Comment pouvons-nous accepter d'en être encore là ?
Les barbares sont ceux-là même qui veulent nous enfermer dans des frontières étriquées.
Les barbares
Qu’attendons-nous rassemblés ainsi sur la place ?
Les barbares vont arriver aujourd’hui.
Pourquoi un tel marasme au sénat ?
Pourquoi les sénateurs restent-ils sans légiférer ?
C’est que les barbares arrivent aujourd’hui.
Quelles lois voteraient les sénateurs quand ils viendront ?
Les barbares feront la loi.
Pourquoi notre empereur levé dès l’aurore, siège-t-il sous un dais aux portes de la ville, solennel et la couronne en tête ?
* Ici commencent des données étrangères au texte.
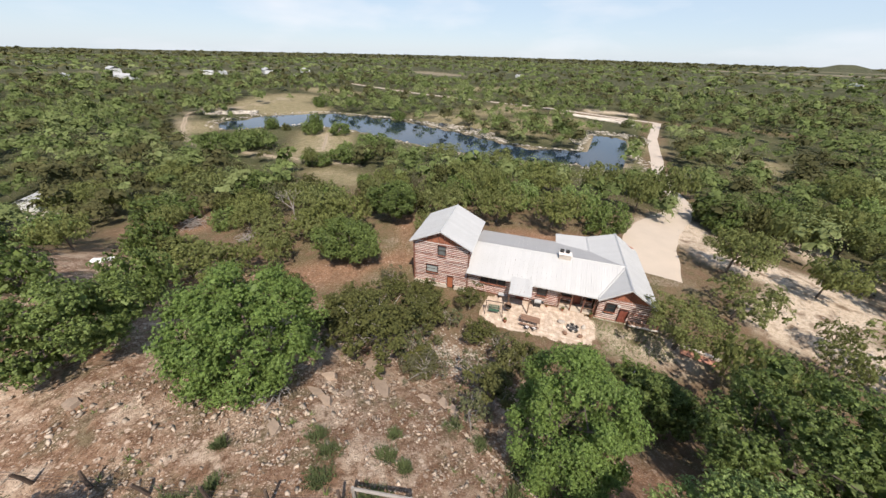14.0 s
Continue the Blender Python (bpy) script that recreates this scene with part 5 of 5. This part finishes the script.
# trees of the yard and the woods round it
tree(-0.1, 63.2, 5.4, 2.4, "yellow")
tree(-61.5, 61.6, 6.0, 3.0, "airy")
tree(-70.4, 54.1, 8.6, 5.2, "oak")
tree(-86.3, 46.8, 8.9, 4.8, "oak")
tree(-78.1, 30.2, 9.2, 5.3, "open")
tree(20.2, 39.8, 6.3, 3.9, "brush")
tree(30.4, 62.3, 8.1, 5.2, "juniper")
tree(-82.7, 91.5, 10.1, 7.0, "airy")
tree(-67.7, 107.4, 11.0, 8.5, "oak")
hero(34.2, 54.0, 11.4, 8.6, "light", 81, 110, 14000, 0.235)
hero(25.4, 58.5, 9.0, 5.2, "light", 82, 70, 8000, 0.2)
tree(72.0, 67.5, 10.6, 8.5, "oak")
tree(51.0, 36.9, 7.5, 2.7, "oak")
tree(32.1, 38.2, 6.4, 3.7, "juniper")
tree(22.8, 36.8, 7.1, 2.5, "juniper")
tree(37.8, 38.9, 6.8, 2.8, "juniper")
tree(27.9, 37.4, 5.1, 2.0, "juniper")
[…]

C’est que les barbares arrivent aujourd’hui. L’empereur s’apprête à recevoir leur chef. Il a même fait préparer un parchemin qui lui octroie des appellations honorifiques et des titres.
Pourquoi nos deux consuls et nos prêteurs arborent-ils leur rouge toge brodée ?
Pourquoi se parent-ils de leurs bracelets d’améthystes et de bagues étincelantes et d’émeraude ?
Pourquoi portent-ils leurs cannes précieuses et finement ciselées ?
C’est que les barbares arrivent aujourd’hui et ces coûteux objets éblouissent les barbares.
Pourquoi nos habiles rhéteurs ne pérorent-ils pas avec leur coutumière éloquence ?
C’est que les barbares arrivent aujourd’hui. Eux, ils n’apprécient ni les belles phrases ni les longs discours.
Et pourquoi, subitement cette inquiétude et ce trouble ?
Comme les visages sont devenus graves.
Pourquoi les rues et les places se désemplissent-elles si vite et pourquoi rentrent-ils tous chez eux d’un air sombre ?
C’est que la nuit est tombée et que les barbares n’arrivent pas. Et des gens sont venus des frontières et ils disent qu’il n’y a point de barbares.
Et maintenant que deviendrons-nous sans barbares ?
Ces gens-là c’était quand même une solution.